Bob Dylan, 79 - Um dos maiores de todos os tempos (texto 2)

Em 1965 havia um grupo denominado “folkies” que eram ligados a organizações que protestavam em favor dos direitos civis, contra o racismo, o machismo e – principalmente – em favor das liberdades individuais.
Sua trilha sonora era a música folk (daí sua denominação) e tinham em Joan Baez, Arlo e Woody Guthrie seus ídolos musicais.
E a então nascente estrela Bob Dylan era a esperança de que continuidade do movimento fosse garantida.
Em suas letras, Dylan versava sobre coisas caras aos folkies e suas músicas, assim como a de Joan e Woody, eram embaladas apenas por instrumentos acústicos para valorizar as palavras e deixar a mensagem inteligível para o maior número de pessoas possível.
O sucesso radiofônico de Dylan o transformou em um semideus para este público, seus discos vendiam muito e a reputação politizada ajudavam a difundir a cena folk, seu estilo e seus protestos.
Em 1959 numa ação genial, o cantor Peter Seeger e o futuro empresário de Dylan, Albert Grossman, junto a algumas outras pessoas, criaram um festival de música folk para – além de difundir seu movimento - promover os artistas do gênero.
Nascia então o festival de folk de Newport, palco onde Bob ouviria em 1964 a seguinte apresentação feita por Seeger.
“-Ele está aqui, vocês o conhecem, recebam-no, ele pertence a vocês... Bob Dylan!”
Aquilo incomodou o cantor de um modo tão agudo que ao voltar ao trabalho alguns dias depois, sentiu necessidade de mudanças.
“-Eu não pertencia a ninguém senão a mim mesmo...” – disse.

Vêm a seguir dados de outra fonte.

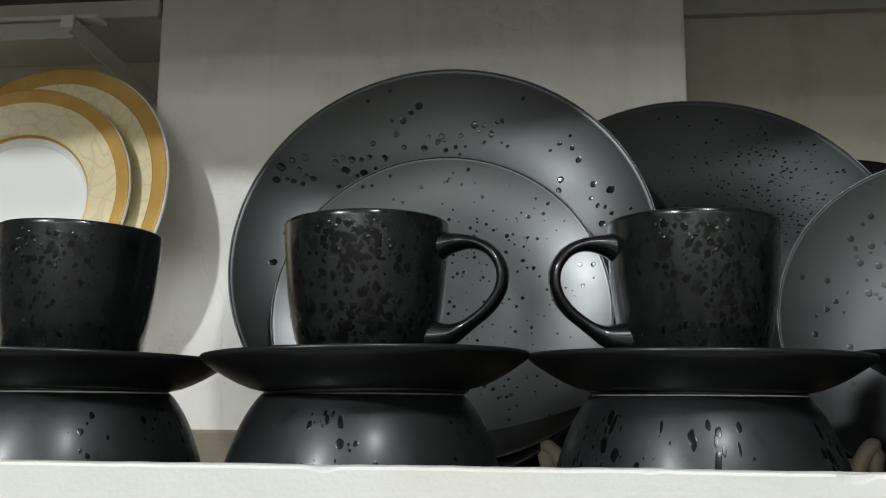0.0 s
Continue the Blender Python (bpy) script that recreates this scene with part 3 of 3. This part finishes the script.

Dylan então trocou os temas de suas músicas por viagens pessoais, visões introspectivas de assuntos variados tais como dores de abandonos e o hedonismo sexual próprio da geração de escritores beat como Jack Kerouac e William Burroughs.
Mas, para os folkies, pecado maior foi convocar uma banda para vestir as letras com rock and roll pesado (para 65 aquilo era o mesmo que heavy metal) com generosas pinceladas de blues e psicodelia.

Em 1965 ele lança Bringing It All Back Home com guitarras raivosas que tomam conta de mais de metade do disco, ficando para o lado B algumas poucas canções acústicas ainda com roupagem folk. Entre elas o clássico “Mr. Tamborine Man”.
E é a bordo deste disco que em 1965, Dylan sobe ao palco do festival de folk de Newport como headliner, mas ao tocar “Maggie´s Farm” ouve as vaias – que já não eram poucas – se tornando ainda mais selvagens.
“-Judas!” – se ouviu vindo da plateia.
“-Você é um mentiroso!” – retrucou Dylan antes de retirar do palco.

Curiosamente, aquele público que brigava com todas as armas e por vezes com alguma violência para exigir respeito às liberdades individuais, negava à Bob Dylan exatamente isto.
Dylan não poderia ter a liberdade pessoal de pensar e produzir sua arte da forma que melhor lhe parecesse.
Teria que pensar e agir exatamente como queriam seus fãs, que usaram a desculpa de que só vaiaram aquele tipo de música porque amavam Dylan e queriam protegê-lo.

Uma semana depois das vaias em Newport, Dylan voltou ao estúdio e gravou “Positively 4th Street”, com roupagem folk e melodia doce, mas com uma letra de escárnio que estapeava os folkies de maneira espetacularmente forte e dava sua resposta na forma de versos violentos como os que encerravam a canção:
“I wish that for just one time
You could stand inside my shoes
And just for that one moment
I could be you
Yes, I wish that for just one time
You could stand inside my shoes
You'd know what a drag it is
To see you”
(Queria que uma só vez você pudesse estar no meu lugar e que só por esse momento eu pudesse ser você. Sim, eu queria isso só uma vez. Que você pudesse estar em meu lugar e assim você saberia o quão desagradável é ver você.)

Não se teve mais notícias de vaias ou rejeições por parte dos fãs de Dylan após este episódio.
O que mostra que o recado foi entendido, assimilado e o recibo devidamente passado.
O inquieto Bob Dylan ainda guinaria seu som rumo ao country, ao gospel e a diversas direções diferentes em sua carreira, afinal, ele era livre e só pertencia a si mesmo.